### What this task involves
Transcribe all of the material exactly, except for its pictures.

### Dataset extract
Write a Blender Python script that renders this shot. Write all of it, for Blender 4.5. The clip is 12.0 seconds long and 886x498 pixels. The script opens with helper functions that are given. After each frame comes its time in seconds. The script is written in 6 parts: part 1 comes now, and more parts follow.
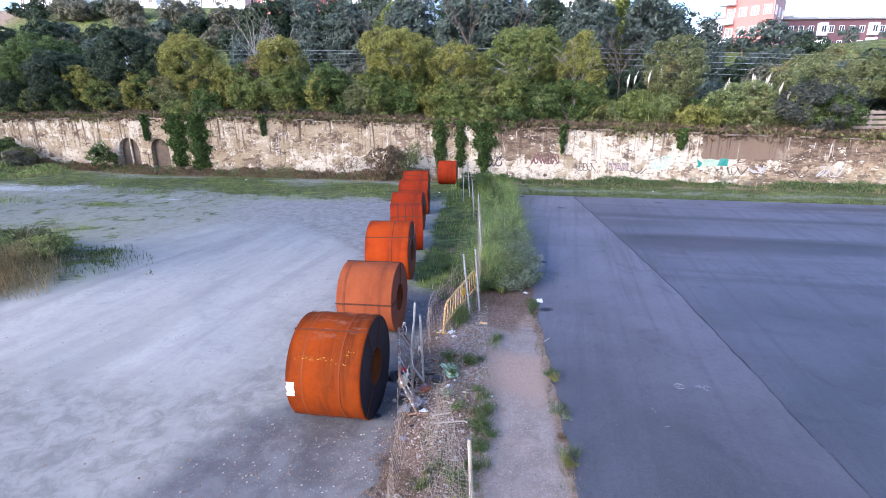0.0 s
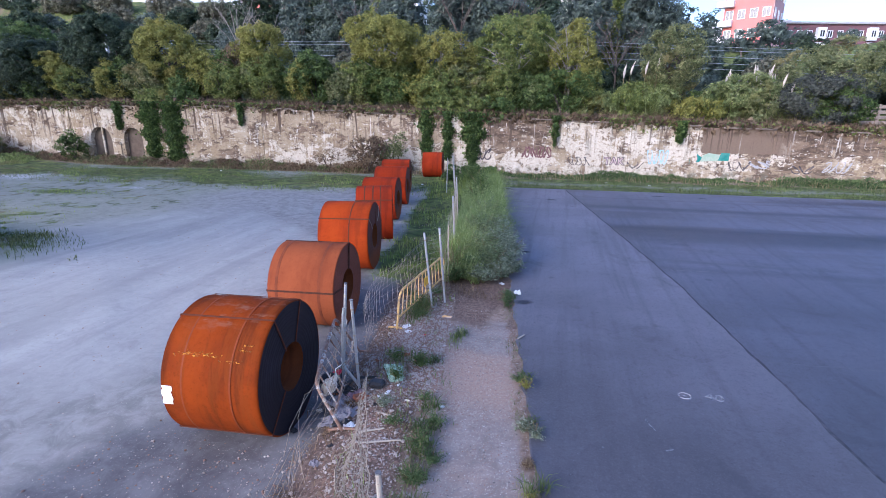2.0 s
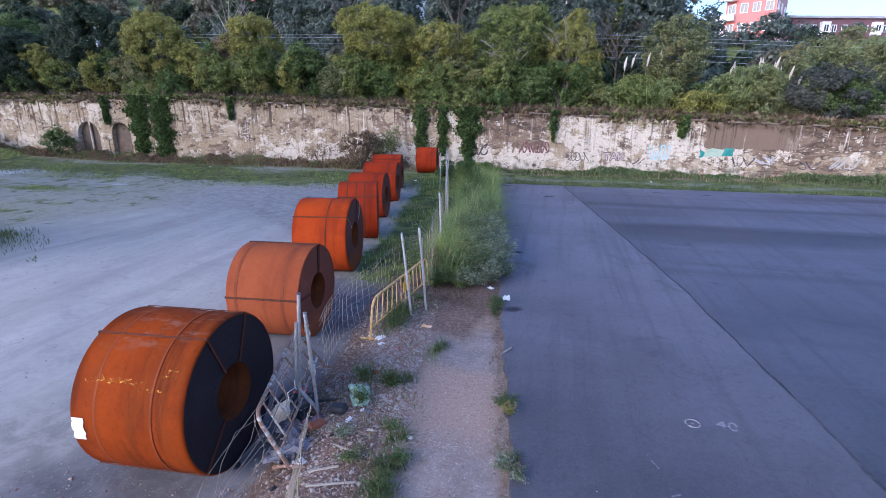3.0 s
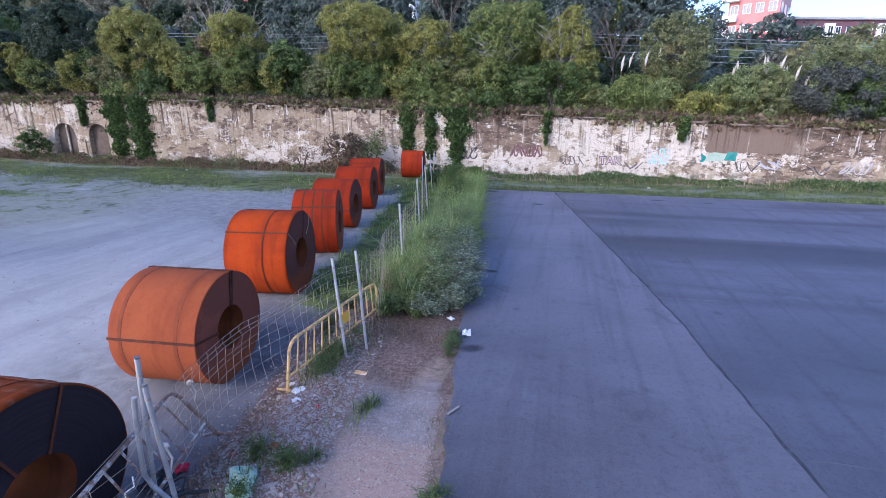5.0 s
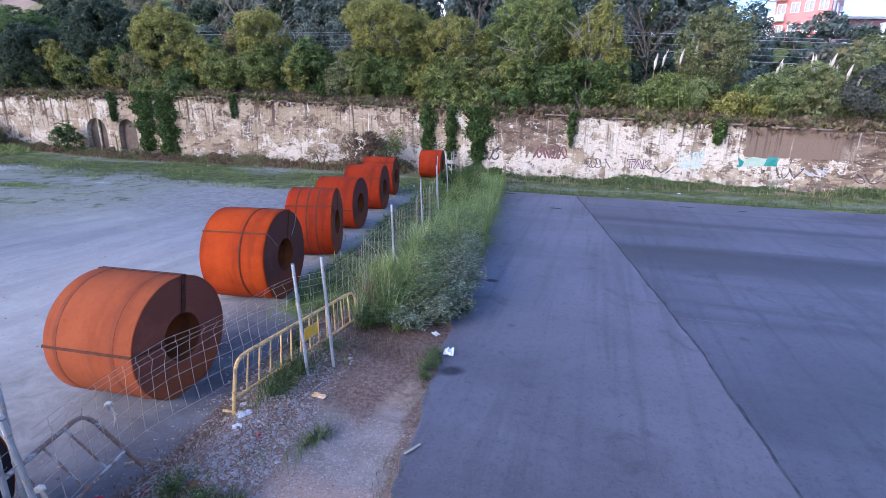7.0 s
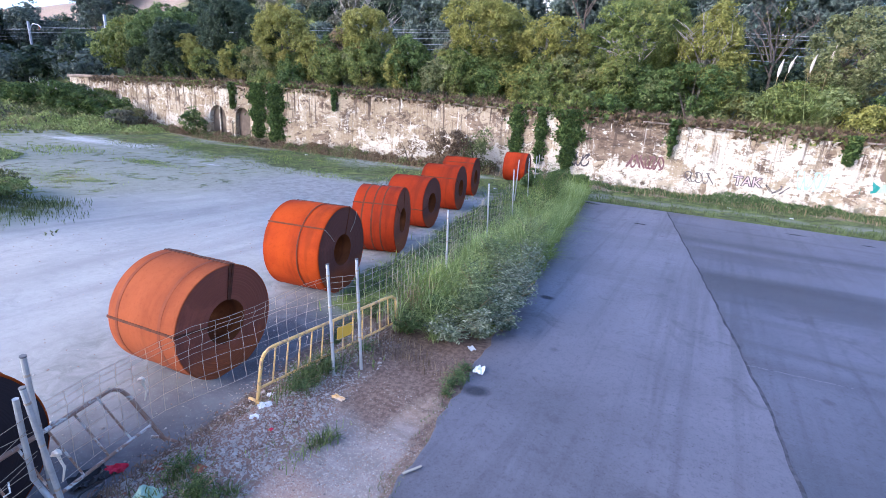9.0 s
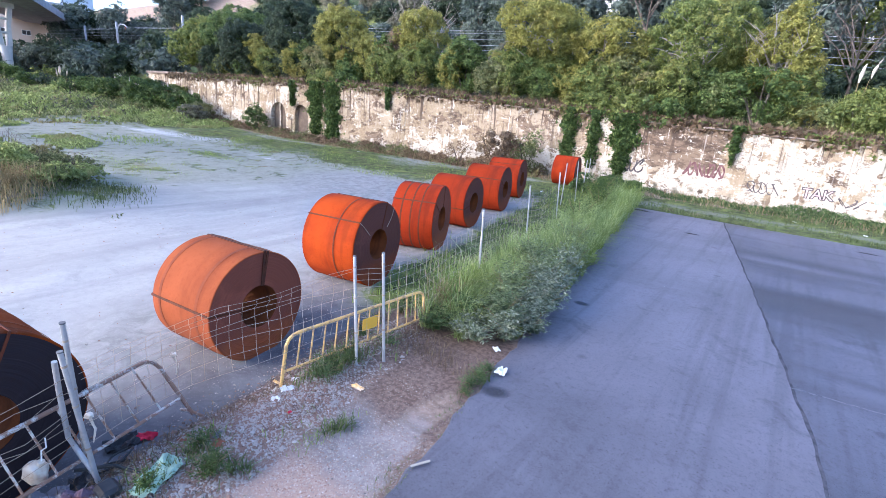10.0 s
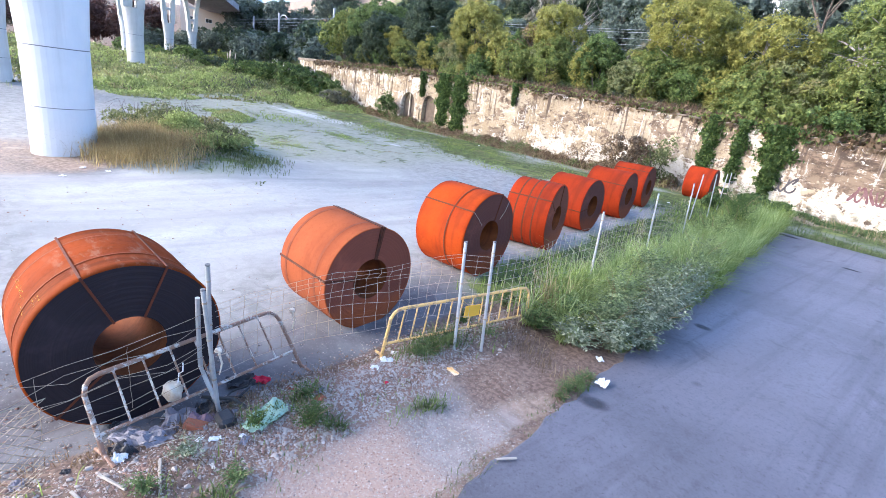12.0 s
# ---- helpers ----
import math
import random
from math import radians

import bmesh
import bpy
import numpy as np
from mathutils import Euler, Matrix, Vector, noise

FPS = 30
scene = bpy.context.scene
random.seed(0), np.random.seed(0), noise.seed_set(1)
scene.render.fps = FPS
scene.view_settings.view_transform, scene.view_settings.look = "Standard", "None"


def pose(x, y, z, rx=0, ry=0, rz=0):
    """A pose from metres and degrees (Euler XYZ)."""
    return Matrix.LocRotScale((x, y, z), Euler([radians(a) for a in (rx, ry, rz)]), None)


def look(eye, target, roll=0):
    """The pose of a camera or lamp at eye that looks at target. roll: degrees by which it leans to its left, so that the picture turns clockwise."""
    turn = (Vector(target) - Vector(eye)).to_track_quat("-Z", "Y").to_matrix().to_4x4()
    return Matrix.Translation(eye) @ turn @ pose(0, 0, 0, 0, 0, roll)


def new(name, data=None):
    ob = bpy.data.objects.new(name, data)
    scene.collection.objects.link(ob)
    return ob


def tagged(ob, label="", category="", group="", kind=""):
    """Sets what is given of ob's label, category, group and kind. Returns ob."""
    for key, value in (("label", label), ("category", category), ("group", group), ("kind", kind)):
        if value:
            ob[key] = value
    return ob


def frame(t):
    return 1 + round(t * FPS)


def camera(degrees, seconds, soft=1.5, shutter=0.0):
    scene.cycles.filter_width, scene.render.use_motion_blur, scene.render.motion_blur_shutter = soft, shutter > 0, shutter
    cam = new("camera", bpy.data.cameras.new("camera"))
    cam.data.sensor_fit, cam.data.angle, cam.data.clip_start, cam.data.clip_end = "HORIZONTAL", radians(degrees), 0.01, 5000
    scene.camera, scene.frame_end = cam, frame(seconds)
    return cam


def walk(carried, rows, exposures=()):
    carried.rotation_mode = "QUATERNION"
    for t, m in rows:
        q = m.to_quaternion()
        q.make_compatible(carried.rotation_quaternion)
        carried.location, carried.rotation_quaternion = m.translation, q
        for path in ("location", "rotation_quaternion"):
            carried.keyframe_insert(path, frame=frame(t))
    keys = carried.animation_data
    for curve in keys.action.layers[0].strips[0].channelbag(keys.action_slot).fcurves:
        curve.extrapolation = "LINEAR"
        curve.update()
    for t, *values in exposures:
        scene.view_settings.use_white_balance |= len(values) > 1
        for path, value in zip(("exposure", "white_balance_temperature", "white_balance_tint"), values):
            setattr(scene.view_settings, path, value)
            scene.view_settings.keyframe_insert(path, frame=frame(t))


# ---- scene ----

### Answer for the task
Write a Blender Python script that renders this shot. Write all of it, for Blender 4.5. The clip is 12.0 seconds long and 886x498 pixels. The script opens with helper functions that are given. After each frame comes its time in seconds. The script is written in 6 parts: part 1 comes now, and more parts follow.
0.0 s
2.0 s
3.0 s
5.0 s
7.0 s
9.0 s
10.0 s
12.0 s
# ---- helpers ----
import math
import random
from math import radians

import bmesh
import bpy
import numpy as np
from mathutils import Euler, Matrix, Vector, noise

FPS = 30
scene = bpy.context.scene
random.seed(0), np.random.seed(0), noise.seed_set(1)
scene.render.fps = FPS
scene.view_settings.view_transform, scene.view_settings.look = "Standard", "None"


def pose(x, y, z, rx=0, ry=0, rz=0):
    """A pose from metres and degrees (Euler XYZ)."""
    return Matrix.LocRotScale((x, y, z), Euler([radians(a) for a in (rx, ry, rz)]), None)


def look(eye, target, roll=0):
    """The pose of a camera or lamp at eye that looks at target. roll: degrees by which it leans to its left, so that the picture turns clockwise."""
    turn = (Vector(target) - Vector(eye)).to_track_quat("-Z", "Y").to_matrix().to_4x4()
    return Matrix.Translation(eye) @ turn @ pose(0, 0, 0, 0, 0, roll)


def new(name, data=None):
    ob = bpy.data.objects.new(name, data)
    scene.collection.objects.link(ob)
    return ob


def tagged(ob, label="", category="", group="", kind=""):
    """Sets what is given of ob's label, category, group and kind. Returns ob."""
    for key, value in (("label", label), ("category", category), ("group", group), ("kind", kind)):
        if value:
            ob[key] = value
    return ob


def frame(t):
    return 1 + round(t * FPS)


def camera(degrees, seconds, soft=1.5, shutter=0.0):
    scene.cycles.filter_width, scene.render.use_motion_blur, scene.render.motion_blur_shutter = soft, shutter > 0, shutter
    cam = new("camera", bpy.data.cameras.new("camera"))
    cam.data.sensor_fit, cam.data.angle, cam.data.clip_start, cam.data.clip_end = "HORIZONTAL", radians(degrees), 0.01, 5000
    scene.camera, scene.frame_end = cam, frame(seconds)
    return cam


def walk(carried, rows, exposures=()):
    carried.rotation_mode = "QUATERNION"
    for t, m in rows:
        q = m.to_quaternion()
        q.make_compatible(carried.rotation_quaternion)
        carried.location, carried.rotation_quaternion = m.translation, q
        for path in ("location", "rotation_quaternion"):
            carried.keyframe_insert(path, frame=frame(t))
    keys = carried.animation_data
    for curve in keys.action.layers[0].strips[0].channelbag(keys.action_slot).fcurves:
        curve.extrapolation = "LINEAR"
        curve.update()
    for t, *values in exposures:
        scene.view_settings.use_white_balance |= len(values) > 1
        for path, value in zip(("exposure", "white_balance_temperature", "white_balance_tint"), values):
            setattr(scene.view_settings, path, value)
            scene.view_settings.keyframe_insert(path, frame=frame(t))


# ---- scene ----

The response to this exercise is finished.